Again, I've worked for many years in this field and admit my biases. I've seen the good and the bad in terms of fiscal policy, government oversight, and yes, abuse and neglect. The gist of the latest story is that non-profit agencies supporting people with developmental disabilities are receiving much more money then they need in a particular program, that they are rolling in money and that executive directors and administrators of these agencies are making hundreds of thousands of dollars off of the system while paying the people who do the actual hands on work poverty wages. Sounds awful and also feeds on the environment of corrupt CEO's, bankers and Wall St. fat cats that is sweeping the country. And the problem is, there is some truth to what's being said in the article. But that's it - some truth, because there is always an outlier or two who can make a great headline.
We've heard about 'the ladder of inference' before and this article is a great example of some truths being the basis for creating beliefs and then people thinking about acting on those beliefs. Two agencies are discussed in the article and the situations in both are abhorrent as presented. What the article does however is to then move to statements about large numbers of agencies, large numbers of non-profits doing the same thing with absolutely no factual basis presented. In one case, an executive director is reported as making a $400,000 annual salary while paying direct support professionals somewhere between $9-15 per hour, generating a surplus, etc. Then there's a quote by the current Commissioner of the state agency responsible for funding and overseeing these programs where she references these non-profits 'lining their pockets'. So we get to the some truth aspect.

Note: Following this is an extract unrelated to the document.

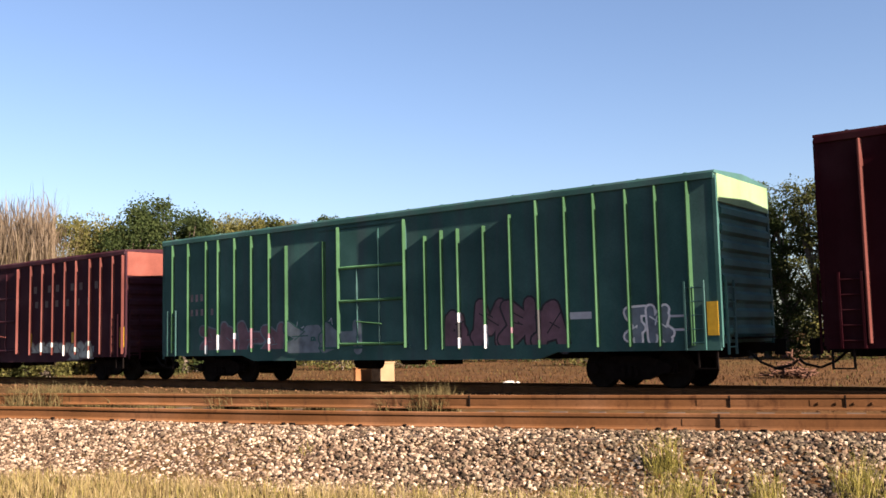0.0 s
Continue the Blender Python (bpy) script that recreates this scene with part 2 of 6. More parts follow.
def cyl(bm, a, b, r, n=8, r2=None):
    a, b = Vector(a), Vector(b)
    q = (b - a).to_track_quat("Z", "Y")
    rings = []
    for p, rr in ((a, r), (b, r if r2 is None else r2)):
        rings.append([bm.verts.new(p + q @ Vector((rr * math.cos(k * 2 * math.pi / n), rr * math.sin(k * 2 * math.pi / n), 0))) for k in range(n)])
    for k in range(n):
        bm.faces.new((rings[0][k], rings[0][(k + 1) % n], rings[1][(k + 1) % n], rings[1][k]))
    bm.faces.new(rings[0][::-1])
    bm.faces.new(rings[1])


def loft(bm, rings, closed=True, caps=True):
    """Rings of points of one length, joined in turn."""
    vs = [[bm.verts.new(p) for p in r] for r in rings]
    n = len(vs[0])
    for a, b in zip(vs, vs[1:]):
        for k in range(n if closed else n - 1):
            bm.faces.new((a[k], a[(k + 1) % n], b[(k + 1) % n], b[k]))
    if caps:
        bm.faces.new(vs[0][::-1])
        bm.faces.new(vs[-1])
    return vs


def poly(bm, pts, y, thick=0.003):
    """A flat patch in the plane y (towards -y), from points (x, z)."""
    vs = [bm.verts.new((x, y, z)) for x, z in pts]
    f = bm.faces.new(vs)
    f.normal_update()
    if f.normal.y > 0:
        f.normal_flip()


def finish(name, bm, mat, smooth=False):
    bmesh.ops.recalc_face_normals(bm, faces=bm.faces) if not smooth or len(bm.faces) < 20000 else None
    me = bpy.data.meshes.new(name)
    bm.to_mesh(me)
    bm.free()
    for m in mat if isinstance(mat, (list, tuple)) else [mat]:
        me.materials.append(m)
    if smooth:
        for p in me.polygons:
            p.use_smooth = True
        me.set_sharp_from_angle(angle=radians(32))
    return me


def part(name, bm, mat, parent, label="", smooth=False):
    ob = new(name, finish(name, bm, mat, smooth))
    ob.parent = parent
    if label:
        tagged(ob, label)
    return ob


def flat_part(name, bm, mat, parent, label=""):
    """Like part, for paint patches whose faces already look outwards."""
    me = bpy.data.meshes.new(name)
    bm.to_mesh(me)
    bm.free()
    me.materials.append(mat)
    ob = new(name, me)
    ob.parent = parent
    if label:
        tagged(ob, label)
    return ob


def bars(parent, name, x, z, sizes, mat, y=-1.5535, gap=0.03):
    """Lettering as plain bars, each a part of its own."""
    for w, h in sizes:
        bm = bmesh.new()
        box(bm, x, x + w, y, y + 0.003, z, z + h)
        part(name, bm, mat, parent)
        x += w + gap


# ---------------------------------------------------------------- running gear
MOVERS = []            # (thing, x of its centre at 0 s, y, z)
WHEELSETS = []         # (wheelset, x of its car, own x)


def car_root(name, x, label, category):
    root = new(name)
    root.location = (x, TRACK_Y, 0)
    tagged(root, label, category, "cars of the freight train")
    MOVERS.append((root, x, TRACK_Y, 0.0))
    return root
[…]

It's easy to get tax data and confirm the salary of this one executive director. Based on the article, reported size of the agency, etc. it seems excessive and wrong. By the way, there are other executive directors who make large six figure salaries. They should be judged on specific criteria such as budget size, geographical location, years of service, expertise and various financial ratios. There is plenty of data to help get that info and come to some legitimate conclusions and the Times should be able to be a leader in that discussion.
There's more to the rest of the story that good investigative reporting would uncover. New York State has methods for determining fees and reimbursement rates. Providers have pointed out for years the problems with these methods including reimbursement levels for direct support employees. New York State also has systems in place to review, audit and act on and punish providers who are out of line both fiscally and relative to the treatment or mistreatment of individuals. This system obviously has flaws and government should be held accountable. Here's more - while some programs run surpluses, others run defecits. Non-profits have no choice but to use surplus revenues to operate deficit programs or to end them. More rest of the story - some people operate programs better then others, some grow for the sake of growth while others grow to provide choice to families and the people they support. More rest of the story - there is data that indicates how feverishly many executive managers have advocated for increasing wages for direct support staff over many years.
The other agency referenced in the article supposedly was making money hand over fist that caused sleepless nights for the former Board President. The rest of the story - again a little research shows that the agency was decertified and basically put out of business earlier this year due to, in part, the executive director stealing a couple of hundred thousand dollars. The Board President should have had sleepless nights relative to the seeming lack of oversight by the Board of Directors. Poor financial reporting was clearly identified it seems. Again, one example of what seems to have been a poorly operated organization. This does not represent an entire field or the hundreds of well informed and dedicated volunteers who serve on non-profit Boards. It's shameful to make that leap.
The latest article ends with a reference to how the Commissioner is moving from a fee for service method of funding to a managed care model. Interesting that the reporters in this series haven't identified the potential problems with this model. A little research shows lots of administrative support and overhead abuse potential in this model.
So here's what the Times' series has pointed out - Institutional care is bad, smaller community support is bad, non-profits are bad, government is bad, too much money is spent/spend less, abuse is rampant, etc, etc., etc. Big on problem identification but very weak on alternatives or solutions.
What is the lesson from all of this? There are bad apples. There are also good ones. Throw out the bad and nurture the good. Oh and let the NY Post do the sensational reporting.